Al fin Daniel Rodríguez se ha apiadado de mí y ya dispongo de un blog que me permita escribir cuando tenga algo que decir, superando la tiranía de la columna de cada viernes. Espero, amable lector, que este formato te resulte, también a ti, más cómodo, directo y participativo.
Entremos en materia. La crisis política en Egipto nos presenta algunas paradojas dignas de atención que ponen patas arriba la estructura del clásico silogismo aristotélico.
Todos sabemos que el régimen nasserita es una dictadura militar malamente disfrazada de democracia parlamentaria. Es este régimen el que ha entrado en crisis al ser incapaz de dar respuesta a las legítimas demandas sociales y al escandalizar a propios y extraños por su rampante corrupción.
Sin embargo, la gente que se ha echado a la calle para exigir la retirada de Mubarak y el inicio de un proceso de transición hacia un régimen más representativo afirma categóricamente que la institución militar es la más prestigiosa del país, la única en la que dicen confiar.

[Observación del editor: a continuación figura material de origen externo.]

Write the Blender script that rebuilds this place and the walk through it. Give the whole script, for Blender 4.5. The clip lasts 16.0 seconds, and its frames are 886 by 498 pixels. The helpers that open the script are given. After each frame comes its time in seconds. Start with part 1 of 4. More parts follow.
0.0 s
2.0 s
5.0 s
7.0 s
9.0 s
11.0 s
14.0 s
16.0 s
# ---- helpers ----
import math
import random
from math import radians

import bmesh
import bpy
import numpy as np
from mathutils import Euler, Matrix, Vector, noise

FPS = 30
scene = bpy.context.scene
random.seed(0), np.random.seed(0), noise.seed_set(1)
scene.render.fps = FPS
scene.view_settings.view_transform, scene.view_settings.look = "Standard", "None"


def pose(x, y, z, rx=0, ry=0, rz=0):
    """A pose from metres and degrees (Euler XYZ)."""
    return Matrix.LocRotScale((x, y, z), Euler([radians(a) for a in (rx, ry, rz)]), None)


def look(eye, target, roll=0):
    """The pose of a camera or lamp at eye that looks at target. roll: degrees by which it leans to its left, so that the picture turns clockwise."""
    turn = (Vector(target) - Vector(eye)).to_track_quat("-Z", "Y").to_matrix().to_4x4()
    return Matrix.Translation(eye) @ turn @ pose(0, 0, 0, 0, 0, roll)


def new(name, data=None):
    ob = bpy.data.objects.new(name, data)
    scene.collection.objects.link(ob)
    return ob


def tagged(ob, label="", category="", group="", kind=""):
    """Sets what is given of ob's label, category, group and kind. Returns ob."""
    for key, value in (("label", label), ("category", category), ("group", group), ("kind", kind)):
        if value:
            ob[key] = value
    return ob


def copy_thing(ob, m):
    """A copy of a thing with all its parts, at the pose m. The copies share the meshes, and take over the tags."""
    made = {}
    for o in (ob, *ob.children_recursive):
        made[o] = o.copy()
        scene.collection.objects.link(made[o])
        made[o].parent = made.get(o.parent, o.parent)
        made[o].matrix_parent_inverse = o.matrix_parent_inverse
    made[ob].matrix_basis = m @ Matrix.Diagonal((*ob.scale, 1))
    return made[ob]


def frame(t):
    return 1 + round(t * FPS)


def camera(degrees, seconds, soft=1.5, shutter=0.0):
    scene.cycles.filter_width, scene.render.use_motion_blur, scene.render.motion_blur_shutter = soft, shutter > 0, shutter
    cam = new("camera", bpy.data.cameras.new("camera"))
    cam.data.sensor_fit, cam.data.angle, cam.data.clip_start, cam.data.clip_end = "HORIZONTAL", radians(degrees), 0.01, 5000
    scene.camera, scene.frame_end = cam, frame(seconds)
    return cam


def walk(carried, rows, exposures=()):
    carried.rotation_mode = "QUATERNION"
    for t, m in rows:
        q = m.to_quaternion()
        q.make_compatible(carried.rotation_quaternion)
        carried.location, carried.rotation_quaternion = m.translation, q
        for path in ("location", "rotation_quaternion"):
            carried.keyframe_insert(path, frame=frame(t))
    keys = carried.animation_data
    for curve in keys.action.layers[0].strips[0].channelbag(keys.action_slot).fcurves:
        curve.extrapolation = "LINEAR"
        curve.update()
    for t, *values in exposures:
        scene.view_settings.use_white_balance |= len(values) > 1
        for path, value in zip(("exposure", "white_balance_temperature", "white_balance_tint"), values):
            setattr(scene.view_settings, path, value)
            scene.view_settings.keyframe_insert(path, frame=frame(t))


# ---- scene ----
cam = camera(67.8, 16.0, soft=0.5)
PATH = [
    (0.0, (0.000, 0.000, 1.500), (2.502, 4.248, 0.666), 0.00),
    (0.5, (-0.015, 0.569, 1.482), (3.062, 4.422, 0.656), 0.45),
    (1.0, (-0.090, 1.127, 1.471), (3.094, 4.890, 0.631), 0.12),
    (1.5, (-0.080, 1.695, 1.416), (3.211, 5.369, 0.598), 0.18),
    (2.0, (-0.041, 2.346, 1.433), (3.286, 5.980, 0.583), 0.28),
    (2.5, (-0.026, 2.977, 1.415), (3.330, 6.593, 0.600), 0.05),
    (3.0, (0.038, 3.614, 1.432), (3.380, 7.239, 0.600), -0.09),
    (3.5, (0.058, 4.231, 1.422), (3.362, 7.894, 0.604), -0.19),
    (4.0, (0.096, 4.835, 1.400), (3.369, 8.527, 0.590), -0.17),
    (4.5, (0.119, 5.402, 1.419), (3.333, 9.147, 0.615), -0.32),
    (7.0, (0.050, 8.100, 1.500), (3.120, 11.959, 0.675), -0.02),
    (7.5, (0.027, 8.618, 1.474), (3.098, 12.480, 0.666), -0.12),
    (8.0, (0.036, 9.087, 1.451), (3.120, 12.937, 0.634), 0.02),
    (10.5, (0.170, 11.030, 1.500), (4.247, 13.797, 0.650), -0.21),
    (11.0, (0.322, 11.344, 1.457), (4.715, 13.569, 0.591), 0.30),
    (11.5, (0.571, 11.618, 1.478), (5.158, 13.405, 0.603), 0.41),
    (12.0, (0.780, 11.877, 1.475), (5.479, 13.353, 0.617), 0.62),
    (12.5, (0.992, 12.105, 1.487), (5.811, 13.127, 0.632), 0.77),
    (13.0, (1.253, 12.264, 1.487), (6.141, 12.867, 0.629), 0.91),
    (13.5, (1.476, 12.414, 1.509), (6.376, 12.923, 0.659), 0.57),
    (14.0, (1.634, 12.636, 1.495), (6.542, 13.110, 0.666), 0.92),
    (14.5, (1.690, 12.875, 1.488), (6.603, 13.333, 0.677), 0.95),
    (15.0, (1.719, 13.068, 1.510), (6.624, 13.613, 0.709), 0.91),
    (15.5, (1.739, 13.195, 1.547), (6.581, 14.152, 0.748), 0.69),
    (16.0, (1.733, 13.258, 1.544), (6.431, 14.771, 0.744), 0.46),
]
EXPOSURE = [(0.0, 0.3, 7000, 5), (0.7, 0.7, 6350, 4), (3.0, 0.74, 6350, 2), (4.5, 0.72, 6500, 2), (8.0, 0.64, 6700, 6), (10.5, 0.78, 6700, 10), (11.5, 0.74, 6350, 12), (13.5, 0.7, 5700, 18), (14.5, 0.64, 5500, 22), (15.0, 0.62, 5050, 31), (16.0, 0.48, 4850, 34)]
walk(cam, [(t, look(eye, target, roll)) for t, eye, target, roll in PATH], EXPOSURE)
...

Parece, pues, que los egipcios distinguen entre el generalato, partícipe de la oligarquía política, y la oficialidad y soldadesca, enraizadas en la sociedad. Sus esperanzas estarían puestas en los mandos apolíticos, los únicos con la legitimidad y el poder para forzar la salida de Mubarak y la apertura de un proceso de cambio. Estas esperanzas explicarían el sobresaliente papel que está jugando el general Omar Suleiman, hasta hace unos días máximo responsable de los servicios de inteligencia y ahora Vicepresidente. Suleimán tiene ante sí dos retos inmediatos: mantener la disciplina en las Fuerzas Armadas, garantizando así la estabilidad del régimen, y quitar a las fuerzas de la oposición la iniciativa.

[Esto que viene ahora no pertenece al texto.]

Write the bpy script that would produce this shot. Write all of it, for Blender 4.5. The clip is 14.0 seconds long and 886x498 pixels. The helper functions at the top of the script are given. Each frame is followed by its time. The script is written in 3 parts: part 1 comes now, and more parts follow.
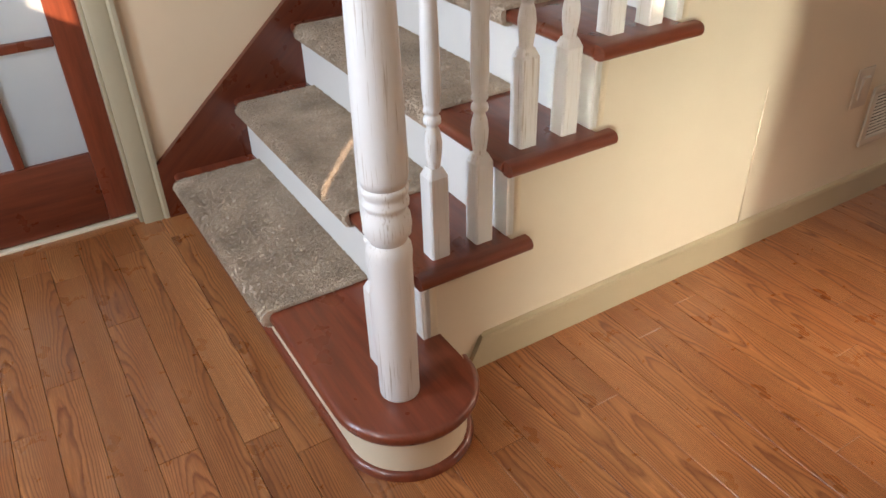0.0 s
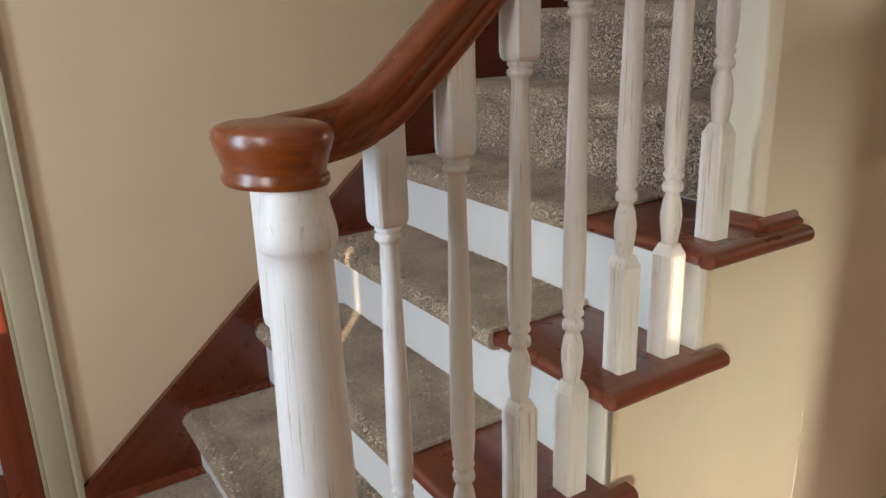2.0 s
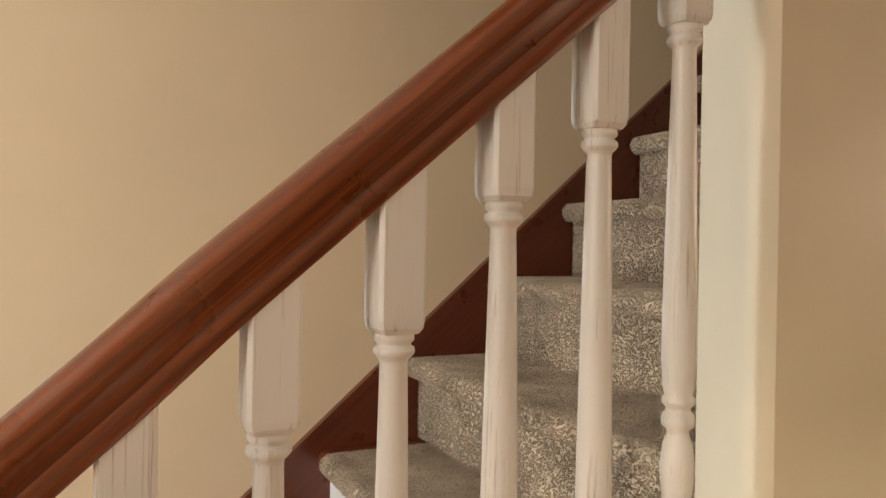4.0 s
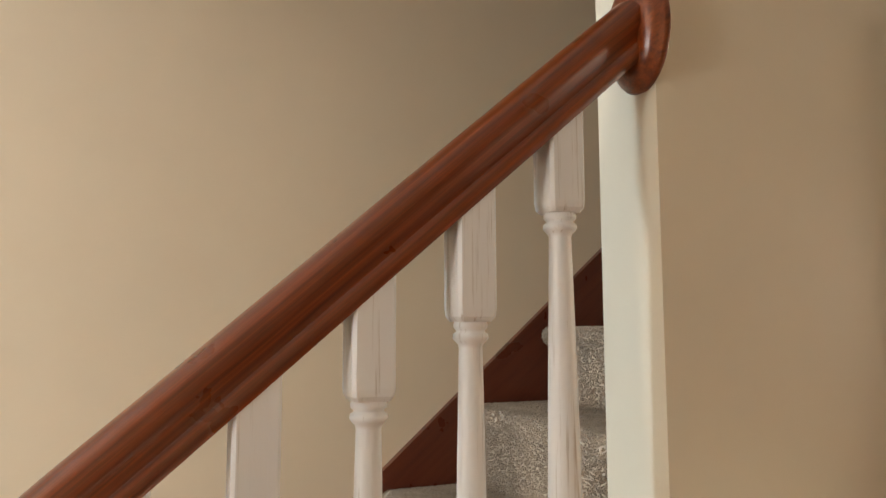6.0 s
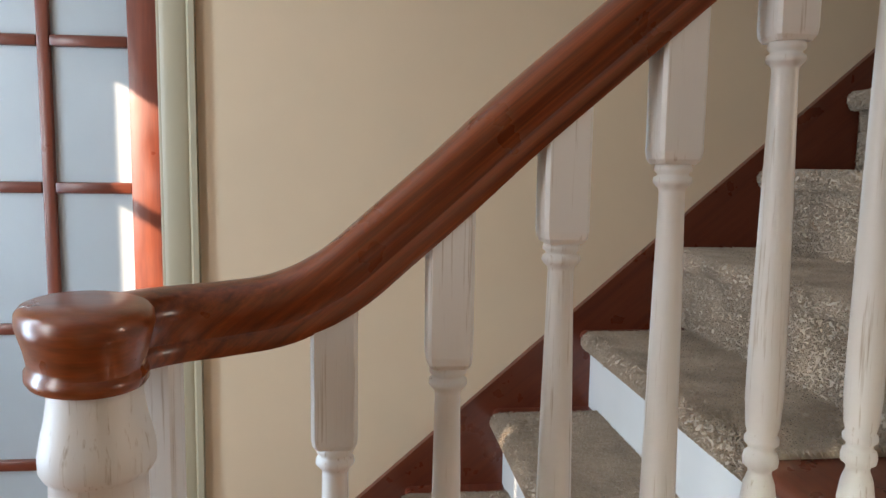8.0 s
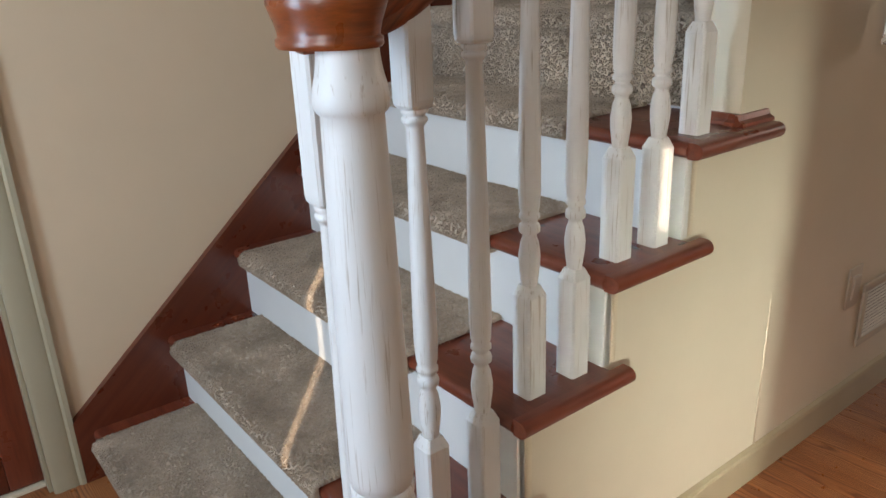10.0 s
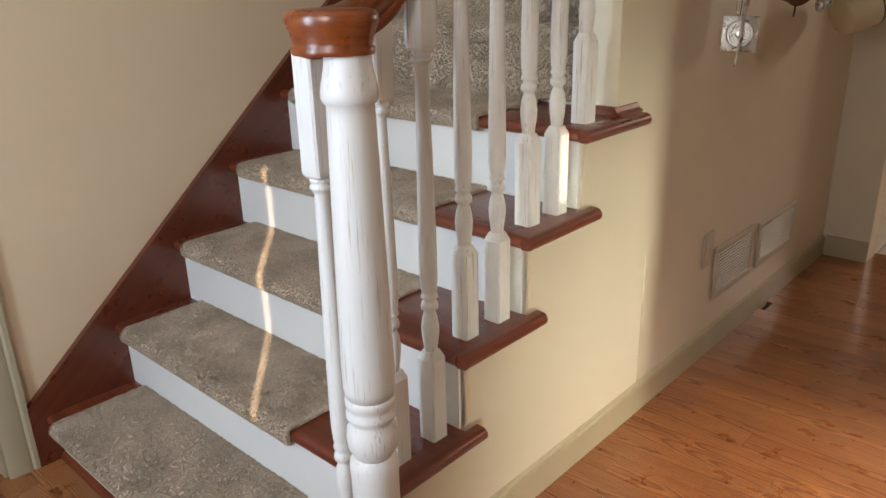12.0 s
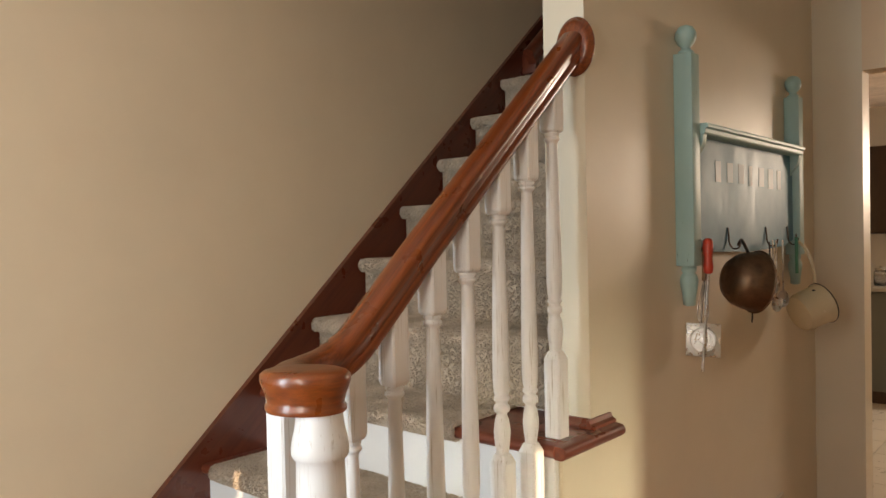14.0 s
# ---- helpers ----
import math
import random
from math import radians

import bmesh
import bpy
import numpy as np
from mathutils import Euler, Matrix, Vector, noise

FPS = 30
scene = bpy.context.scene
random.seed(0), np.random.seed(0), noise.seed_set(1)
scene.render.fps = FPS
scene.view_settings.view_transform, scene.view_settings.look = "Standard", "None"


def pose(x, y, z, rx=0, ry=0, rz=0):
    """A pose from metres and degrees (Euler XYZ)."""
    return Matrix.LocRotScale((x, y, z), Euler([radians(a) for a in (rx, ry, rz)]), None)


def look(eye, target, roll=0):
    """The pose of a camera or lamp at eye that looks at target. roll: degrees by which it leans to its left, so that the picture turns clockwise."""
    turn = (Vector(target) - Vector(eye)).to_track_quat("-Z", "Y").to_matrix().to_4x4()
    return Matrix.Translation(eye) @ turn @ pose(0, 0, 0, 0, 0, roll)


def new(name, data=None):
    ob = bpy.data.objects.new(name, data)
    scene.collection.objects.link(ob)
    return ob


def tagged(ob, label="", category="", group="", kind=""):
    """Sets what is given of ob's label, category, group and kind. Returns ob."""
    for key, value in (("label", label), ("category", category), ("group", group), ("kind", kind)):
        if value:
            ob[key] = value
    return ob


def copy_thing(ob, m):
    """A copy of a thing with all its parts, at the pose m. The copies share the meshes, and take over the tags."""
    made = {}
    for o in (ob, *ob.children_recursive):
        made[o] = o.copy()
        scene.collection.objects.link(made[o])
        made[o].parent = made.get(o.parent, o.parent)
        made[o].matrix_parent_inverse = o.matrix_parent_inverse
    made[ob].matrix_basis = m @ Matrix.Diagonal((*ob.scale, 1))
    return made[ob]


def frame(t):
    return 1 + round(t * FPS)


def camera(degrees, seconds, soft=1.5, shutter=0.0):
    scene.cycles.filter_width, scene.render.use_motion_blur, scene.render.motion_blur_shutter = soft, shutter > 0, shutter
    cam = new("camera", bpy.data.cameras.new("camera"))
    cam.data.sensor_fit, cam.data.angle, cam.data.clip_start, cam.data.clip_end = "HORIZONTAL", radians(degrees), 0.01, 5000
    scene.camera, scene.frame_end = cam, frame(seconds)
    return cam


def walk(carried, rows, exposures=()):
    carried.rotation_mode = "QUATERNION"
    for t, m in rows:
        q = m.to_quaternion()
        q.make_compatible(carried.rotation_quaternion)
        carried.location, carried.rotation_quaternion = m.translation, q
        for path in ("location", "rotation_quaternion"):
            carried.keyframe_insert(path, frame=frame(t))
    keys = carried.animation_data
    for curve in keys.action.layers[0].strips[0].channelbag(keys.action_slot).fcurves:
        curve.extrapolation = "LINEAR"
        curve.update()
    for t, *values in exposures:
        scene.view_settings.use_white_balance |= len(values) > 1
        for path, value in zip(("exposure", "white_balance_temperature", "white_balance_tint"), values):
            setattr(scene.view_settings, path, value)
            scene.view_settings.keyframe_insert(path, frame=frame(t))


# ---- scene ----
cam = camera(61.2, 14.0)
PATH = [
    (0, (-0.272, -1.08, 1.243), (0.575, 0.349, 0.13), -1.7),
    (0.5, (-0.261, -1.049, 1.253), (0.621, 0.429, 0.235), -1.1),
    (1, (-0.233, -0.941, 1.283), (0.745, 0.567, 0.406), -1.4),
    (1.5, (-0.2, -0.836, 1.301), (0.869, 0.691, 0.577), -1.9),
    (2, (-0.059, -0.787, 1.33), (0.953, 0.832, 0.737), -1.8),
    (2.5, (0.094, -0.714, 1.344), (1.018, 0.995, 0.87), -0.8),
    (3, (0.237, -0.624, 1.368), (1.162, 1.116, 1.029), -1.1),
    (3.5, (0.35, -0.57, 1.39), (1.343, 1.157, 1.209), -0.6),
    (4, (0.448, -0.573, 1.421), (1.294, 1.239, 1.408), 0.9),
    (4.2, (0.489, -0.589, 1.433), (1.248, 1.261, 1.47), 1.2),
    (6.3, (0.587, -0.672, 1.53), (1.318, 1.177, 1.745), -0.2),
    (6.5, (0.573, -0.676, 1.513), (1.267, 1.19, 1.699), 0.4),
    (7, (0.562, -0.699, 1.447), (0.972, 1.258, 1.487), 2.0),
    (7.3, (0.488, -0.68, 1.406), (0.876, 1.281, 1.34), 2.3),
    (7.5, (0.506, -0.687, 1.374), (0.708, 1.301, 1.279), 2.1),
    (8, (0.391, -0.659, 1.342), (0.605, 1.317, 1.118), 0.8),
    (8.5, (0.213, -0.632, 1.298), (0.697, 1.276, 0.942), -1.3),
    (9, (0.086, -0.664, 1.268), (0.88, 1.091, 0.73), -1.7),
    (9.2, (0.038, -0.701, 1.252), (0.908, 1.008, 0.685), -2.0),
    (11.3, (-0.466, -0.889, 1.245), (0.87, 0.345, 0.413), -1.2),
    (11.5, (-0.458, -0.919, 1.249), (0.852, 0.351, 0.431), -2.1),
    (12, (-0.481, -0.901, 1.277), (0.895, 0.376, 0.588), -1.5),
    (12.5, (-0.47, -0.931, 1.341), (0.963, 0.403, 0.932), -1.8),
    (13, (-0.469, -0.918, 1.374), (1.01, 0.411, 1.158), -1.4),
    (13.5, (-0.474, -0.931, 1.402), (1.017, 0.398, 1.289), -1.4),
    (14, (-0.467, -0.923, 1.42), (1.036, 0.396, 1.383), -1.2),
]
walk(cam, [(t, look(eye, target, roll)) for t, eye, target, roll in PATH],
     exposures=[(0.0, 1.32, 7700, 21), (1.5, 0.93, 7400, 18), (3.0, 1.12, 9100, 20), (4.0, 1.5, 9700, 20), (6.5, 1.6, 7500, 15), (7.0, 1.5, 7100, 15), (8.0, 1.22, 7150, 15), (9.0, 0.9, 7050, 15), (11.5, 1.05, 7300, 17), (12.5, 1.12, 8300, 18), (14.0, 1.25, 8900, 19)])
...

El primero, a estas horas, parece conseguido a costa de evitar el uso de la fuerza. Las tropas desplegadas no se enfrentan con los manifestantes, charlan y confraternizan con ellos. Protegen los edificios públicos con el mínimo coste político posible. El segundo ya está en marcha, las contramanifestaciones "espontáneas" que buscan asustar a los revoltosos y dar la imagen de que una parte de la sociedad está con el régimen. Aquí está la clave y donde ambos retos se encuentran. Las Fuerzas Armadas no atacan a los manifestantes, pero no les defienden de las partidas organizadas por los servicios de seguridad.
La paradoja está servida hasta que resulte insostenible mantener la ficción de que el régimen y las Fuerzas Armadas no son lo mismo, pero ése será otro capítulo.